DATA LINES ▸
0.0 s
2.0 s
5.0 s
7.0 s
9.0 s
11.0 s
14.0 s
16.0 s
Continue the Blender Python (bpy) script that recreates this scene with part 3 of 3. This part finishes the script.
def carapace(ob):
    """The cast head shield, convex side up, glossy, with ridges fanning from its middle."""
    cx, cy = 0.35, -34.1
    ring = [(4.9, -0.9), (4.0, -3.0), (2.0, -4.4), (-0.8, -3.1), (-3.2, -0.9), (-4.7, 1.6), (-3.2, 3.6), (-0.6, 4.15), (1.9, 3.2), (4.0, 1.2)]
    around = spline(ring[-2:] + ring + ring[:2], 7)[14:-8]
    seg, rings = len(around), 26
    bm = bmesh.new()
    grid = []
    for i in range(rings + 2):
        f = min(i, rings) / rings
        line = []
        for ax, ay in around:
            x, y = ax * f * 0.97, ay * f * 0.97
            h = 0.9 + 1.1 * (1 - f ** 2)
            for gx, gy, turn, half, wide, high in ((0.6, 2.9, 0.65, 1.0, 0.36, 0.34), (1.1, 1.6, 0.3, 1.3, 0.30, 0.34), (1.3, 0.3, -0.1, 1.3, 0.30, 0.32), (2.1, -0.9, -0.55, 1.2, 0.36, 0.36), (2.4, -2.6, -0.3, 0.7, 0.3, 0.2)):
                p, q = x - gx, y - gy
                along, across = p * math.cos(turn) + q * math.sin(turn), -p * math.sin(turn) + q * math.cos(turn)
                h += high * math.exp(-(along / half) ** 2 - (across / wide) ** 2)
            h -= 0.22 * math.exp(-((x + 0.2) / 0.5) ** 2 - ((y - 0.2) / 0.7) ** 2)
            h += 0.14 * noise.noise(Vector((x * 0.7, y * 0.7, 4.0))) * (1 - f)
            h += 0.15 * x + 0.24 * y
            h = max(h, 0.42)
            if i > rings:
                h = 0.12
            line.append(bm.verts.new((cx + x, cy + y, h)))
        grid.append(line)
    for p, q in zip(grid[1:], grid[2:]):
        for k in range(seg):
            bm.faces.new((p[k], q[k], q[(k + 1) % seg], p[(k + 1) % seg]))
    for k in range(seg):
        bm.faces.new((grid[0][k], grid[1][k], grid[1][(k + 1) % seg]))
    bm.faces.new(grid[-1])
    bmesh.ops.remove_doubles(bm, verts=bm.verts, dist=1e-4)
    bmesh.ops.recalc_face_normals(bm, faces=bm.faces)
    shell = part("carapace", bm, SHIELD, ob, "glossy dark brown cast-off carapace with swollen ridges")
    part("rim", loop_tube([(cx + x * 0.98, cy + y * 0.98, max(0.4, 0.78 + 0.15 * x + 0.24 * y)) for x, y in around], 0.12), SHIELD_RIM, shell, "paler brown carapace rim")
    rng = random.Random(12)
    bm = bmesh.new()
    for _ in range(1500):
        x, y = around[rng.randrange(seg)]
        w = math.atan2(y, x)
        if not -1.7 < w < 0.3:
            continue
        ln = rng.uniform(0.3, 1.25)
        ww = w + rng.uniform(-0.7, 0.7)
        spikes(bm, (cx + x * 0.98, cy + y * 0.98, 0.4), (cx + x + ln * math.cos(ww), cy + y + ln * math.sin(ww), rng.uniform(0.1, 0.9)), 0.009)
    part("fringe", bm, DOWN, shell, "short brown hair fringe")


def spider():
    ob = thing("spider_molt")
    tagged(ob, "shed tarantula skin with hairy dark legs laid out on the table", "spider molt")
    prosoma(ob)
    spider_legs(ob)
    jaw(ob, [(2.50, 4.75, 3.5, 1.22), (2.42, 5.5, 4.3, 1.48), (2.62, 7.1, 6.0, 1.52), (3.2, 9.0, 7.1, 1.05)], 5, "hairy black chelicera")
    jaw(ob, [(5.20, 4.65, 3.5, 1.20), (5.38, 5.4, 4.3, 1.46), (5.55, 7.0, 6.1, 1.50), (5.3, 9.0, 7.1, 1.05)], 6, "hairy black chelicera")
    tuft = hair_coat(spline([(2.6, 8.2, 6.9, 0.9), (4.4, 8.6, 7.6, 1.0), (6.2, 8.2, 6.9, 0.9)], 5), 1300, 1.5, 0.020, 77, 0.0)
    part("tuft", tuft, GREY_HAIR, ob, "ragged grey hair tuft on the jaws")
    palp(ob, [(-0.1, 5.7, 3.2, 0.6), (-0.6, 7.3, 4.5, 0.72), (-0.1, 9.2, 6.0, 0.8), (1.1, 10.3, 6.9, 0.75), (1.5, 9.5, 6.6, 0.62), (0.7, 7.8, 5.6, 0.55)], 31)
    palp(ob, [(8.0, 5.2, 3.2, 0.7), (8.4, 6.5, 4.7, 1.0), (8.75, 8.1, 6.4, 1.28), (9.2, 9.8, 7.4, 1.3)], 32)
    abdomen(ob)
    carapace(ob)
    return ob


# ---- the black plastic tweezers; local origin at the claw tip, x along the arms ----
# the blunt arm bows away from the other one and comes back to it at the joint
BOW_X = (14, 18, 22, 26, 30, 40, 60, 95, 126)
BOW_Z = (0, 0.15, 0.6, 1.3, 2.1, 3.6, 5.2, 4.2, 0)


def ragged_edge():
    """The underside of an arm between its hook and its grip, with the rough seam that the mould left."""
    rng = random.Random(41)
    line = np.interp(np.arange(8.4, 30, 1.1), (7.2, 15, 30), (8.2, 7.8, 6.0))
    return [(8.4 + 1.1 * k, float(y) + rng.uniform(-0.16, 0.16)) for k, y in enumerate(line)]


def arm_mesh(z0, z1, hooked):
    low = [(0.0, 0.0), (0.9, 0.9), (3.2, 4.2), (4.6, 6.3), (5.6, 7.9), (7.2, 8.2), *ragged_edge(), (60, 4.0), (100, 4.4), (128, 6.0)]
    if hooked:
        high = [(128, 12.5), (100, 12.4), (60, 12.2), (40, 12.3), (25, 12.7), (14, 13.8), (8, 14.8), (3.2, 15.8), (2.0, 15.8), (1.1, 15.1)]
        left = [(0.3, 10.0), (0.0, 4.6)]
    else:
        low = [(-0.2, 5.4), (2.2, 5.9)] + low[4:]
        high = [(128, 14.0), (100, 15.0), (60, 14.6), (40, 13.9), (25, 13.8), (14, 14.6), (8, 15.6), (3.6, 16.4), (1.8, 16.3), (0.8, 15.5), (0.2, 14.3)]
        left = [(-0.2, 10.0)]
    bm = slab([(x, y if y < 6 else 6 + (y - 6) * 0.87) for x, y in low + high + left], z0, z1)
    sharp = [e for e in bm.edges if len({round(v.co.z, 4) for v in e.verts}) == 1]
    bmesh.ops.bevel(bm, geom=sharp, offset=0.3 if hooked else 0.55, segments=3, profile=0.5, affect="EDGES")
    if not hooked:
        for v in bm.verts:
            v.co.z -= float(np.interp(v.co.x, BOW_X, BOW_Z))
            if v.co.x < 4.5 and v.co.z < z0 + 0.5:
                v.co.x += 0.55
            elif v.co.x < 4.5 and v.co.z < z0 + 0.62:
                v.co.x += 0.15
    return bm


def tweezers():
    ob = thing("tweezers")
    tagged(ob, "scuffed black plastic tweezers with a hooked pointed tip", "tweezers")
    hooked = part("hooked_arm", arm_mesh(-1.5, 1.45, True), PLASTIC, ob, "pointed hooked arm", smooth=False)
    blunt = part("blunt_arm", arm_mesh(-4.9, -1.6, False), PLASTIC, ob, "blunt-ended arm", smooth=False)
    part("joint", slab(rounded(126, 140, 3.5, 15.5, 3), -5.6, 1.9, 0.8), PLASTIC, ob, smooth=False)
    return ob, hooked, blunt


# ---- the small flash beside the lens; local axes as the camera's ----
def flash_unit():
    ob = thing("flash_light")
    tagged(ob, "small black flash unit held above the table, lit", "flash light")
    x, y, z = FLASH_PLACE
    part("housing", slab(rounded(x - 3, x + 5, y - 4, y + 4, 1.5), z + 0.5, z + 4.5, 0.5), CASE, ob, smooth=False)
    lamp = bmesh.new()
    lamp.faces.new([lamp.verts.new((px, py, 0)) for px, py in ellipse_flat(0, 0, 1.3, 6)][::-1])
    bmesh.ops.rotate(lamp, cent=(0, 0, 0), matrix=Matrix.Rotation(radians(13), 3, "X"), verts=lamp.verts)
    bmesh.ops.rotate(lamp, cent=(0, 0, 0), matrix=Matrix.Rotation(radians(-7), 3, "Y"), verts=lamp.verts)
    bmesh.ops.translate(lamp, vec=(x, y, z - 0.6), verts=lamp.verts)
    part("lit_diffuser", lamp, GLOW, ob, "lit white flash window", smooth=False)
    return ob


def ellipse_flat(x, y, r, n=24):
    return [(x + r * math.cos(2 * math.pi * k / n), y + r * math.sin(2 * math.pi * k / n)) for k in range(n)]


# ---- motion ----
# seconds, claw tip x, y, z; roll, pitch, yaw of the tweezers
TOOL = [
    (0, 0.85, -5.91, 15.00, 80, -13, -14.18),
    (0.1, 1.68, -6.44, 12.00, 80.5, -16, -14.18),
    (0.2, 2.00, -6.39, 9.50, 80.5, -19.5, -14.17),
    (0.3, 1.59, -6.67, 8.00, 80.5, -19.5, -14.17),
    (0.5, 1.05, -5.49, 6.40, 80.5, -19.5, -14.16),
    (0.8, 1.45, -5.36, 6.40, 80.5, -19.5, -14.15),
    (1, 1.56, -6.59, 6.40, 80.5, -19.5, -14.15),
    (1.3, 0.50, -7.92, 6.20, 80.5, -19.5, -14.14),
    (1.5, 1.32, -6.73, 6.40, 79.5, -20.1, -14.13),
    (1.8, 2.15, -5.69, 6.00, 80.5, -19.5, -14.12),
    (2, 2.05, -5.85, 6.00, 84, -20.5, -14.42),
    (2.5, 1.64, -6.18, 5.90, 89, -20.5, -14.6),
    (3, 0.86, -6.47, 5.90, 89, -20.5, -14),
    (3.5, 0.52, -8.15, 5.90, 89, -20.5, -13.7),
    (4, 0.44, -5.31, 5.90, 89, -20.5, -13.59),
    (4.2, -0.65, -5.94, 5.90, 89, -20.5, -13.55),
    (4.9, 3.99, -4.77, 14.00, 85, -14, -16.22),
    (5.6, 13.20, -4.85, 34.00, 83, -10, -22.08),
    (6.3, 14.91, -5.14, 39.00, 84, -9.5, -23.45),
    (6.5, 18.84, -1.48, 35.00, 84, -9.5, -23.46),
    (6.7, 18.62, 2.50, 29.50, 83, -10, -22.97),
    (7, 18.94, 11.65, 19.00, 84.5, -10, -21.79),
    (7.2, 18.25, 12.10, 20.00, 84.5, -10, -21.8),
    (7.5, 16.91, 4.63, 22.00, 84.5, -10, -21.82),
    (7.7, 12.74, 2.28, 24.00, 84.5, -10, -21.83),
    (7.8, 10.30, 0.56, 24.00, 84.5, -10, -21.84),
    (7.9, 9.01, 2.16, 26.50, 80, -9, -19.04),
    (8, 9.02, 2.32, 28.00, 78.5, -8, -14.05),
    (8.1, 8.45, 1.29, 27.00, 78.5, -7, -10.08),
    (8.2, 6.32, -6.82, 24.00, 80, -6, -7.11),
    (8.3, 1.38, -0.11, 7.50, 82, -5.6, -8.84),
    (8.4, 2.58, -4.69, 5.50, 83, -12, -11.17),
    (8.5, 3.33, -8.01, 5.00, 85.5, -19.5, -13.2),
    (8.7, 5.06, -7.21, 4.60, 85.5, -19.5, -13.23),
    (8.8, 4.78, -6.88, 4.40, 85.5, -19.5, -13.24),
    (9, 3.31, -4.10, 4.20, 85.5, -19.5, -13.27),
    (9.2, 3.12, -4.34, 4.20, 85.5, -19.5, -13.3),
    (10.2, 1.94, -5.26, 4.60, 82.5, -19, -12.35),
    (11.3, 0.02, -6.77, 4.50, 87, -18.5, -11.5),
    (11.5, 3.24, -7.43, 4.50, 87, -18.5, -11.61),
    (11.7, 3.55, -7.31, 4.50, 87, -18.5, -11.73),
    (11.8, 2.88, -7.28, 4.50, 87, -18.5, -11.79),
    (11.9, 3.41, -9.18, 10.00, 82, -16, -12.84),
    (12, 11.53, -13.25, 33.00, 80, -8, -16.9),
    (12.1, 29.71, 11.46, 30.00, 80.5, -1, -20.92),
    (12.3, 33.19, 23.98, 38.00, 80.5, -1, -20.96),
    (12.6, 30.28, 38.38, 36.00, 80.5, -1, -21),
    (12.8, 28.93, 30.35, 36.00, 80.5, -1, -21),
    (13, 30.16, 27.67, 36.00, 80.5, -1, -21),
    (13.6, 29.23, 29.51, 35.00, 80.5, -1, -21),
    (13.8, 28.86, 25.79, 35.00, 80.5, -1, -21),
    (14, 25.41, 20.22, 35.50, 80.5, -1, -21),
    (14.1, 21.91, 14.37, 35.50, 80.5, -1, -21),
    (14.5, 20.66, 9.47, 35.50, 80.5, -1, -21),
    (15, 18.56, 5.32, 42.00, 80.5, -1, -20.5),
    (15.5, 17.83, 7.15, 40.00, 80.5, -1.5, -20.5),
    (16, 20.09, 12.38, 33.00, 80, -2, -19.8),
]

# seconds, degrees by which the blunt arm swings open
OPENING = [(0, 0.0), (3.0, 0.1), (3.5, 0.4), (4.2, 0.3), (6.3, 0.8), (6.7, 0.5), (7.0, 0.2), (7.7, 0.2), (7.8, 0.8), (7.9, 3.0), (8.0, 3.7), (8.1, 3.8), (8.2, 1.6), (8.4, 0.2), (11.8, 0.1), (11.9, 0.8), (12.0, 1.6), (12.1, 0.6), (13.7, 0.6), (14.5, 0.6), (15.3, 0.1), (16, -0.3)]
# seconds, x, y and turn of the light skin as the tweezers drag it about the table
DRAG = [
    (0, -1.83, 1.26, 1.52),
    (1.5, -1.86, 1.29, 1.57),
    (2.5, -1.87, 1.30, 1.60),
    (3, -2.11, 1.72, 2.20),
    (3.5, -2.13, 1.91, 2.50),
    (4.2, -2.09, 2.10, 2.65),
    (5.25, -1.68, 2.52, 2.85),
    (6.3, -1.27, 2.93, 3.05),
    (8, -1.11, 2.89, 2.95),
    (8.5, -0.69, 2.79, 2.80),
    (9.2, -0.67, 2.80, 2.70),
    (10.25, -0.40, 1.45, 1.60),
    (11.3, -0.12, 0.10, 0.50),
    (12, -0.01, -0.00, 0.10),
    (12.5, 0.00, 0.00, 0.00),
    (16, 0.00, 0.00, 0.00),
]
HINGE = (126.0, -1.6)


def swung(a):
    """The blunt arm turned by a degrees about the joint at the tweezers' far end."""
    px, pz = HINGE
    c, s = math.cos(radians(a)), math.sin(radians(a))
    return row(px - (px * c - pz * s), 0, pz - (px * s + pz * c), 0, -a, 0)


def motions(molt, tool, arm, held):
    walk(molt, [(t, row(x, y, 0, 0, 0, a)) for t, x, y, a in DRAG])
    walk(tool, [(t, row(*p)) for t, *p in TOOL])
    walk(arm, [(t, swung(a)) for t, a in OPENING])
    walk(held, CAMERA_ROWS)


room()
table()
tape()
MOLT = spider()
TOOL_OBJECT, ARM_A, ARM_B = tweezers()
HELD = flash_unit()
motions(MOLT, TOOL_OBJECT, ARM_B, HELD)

YOUR GOAL ▸
Find all the lines containing "that" in the material, then copy them.

RESULT OF THE TASK ▸
Continue the Blender Python (bpy) script that recreates this scene with part 3 of 3. This part finishes the script.
    """The underside of an arm between its hook and its grip, with the rough seam that the mould left."""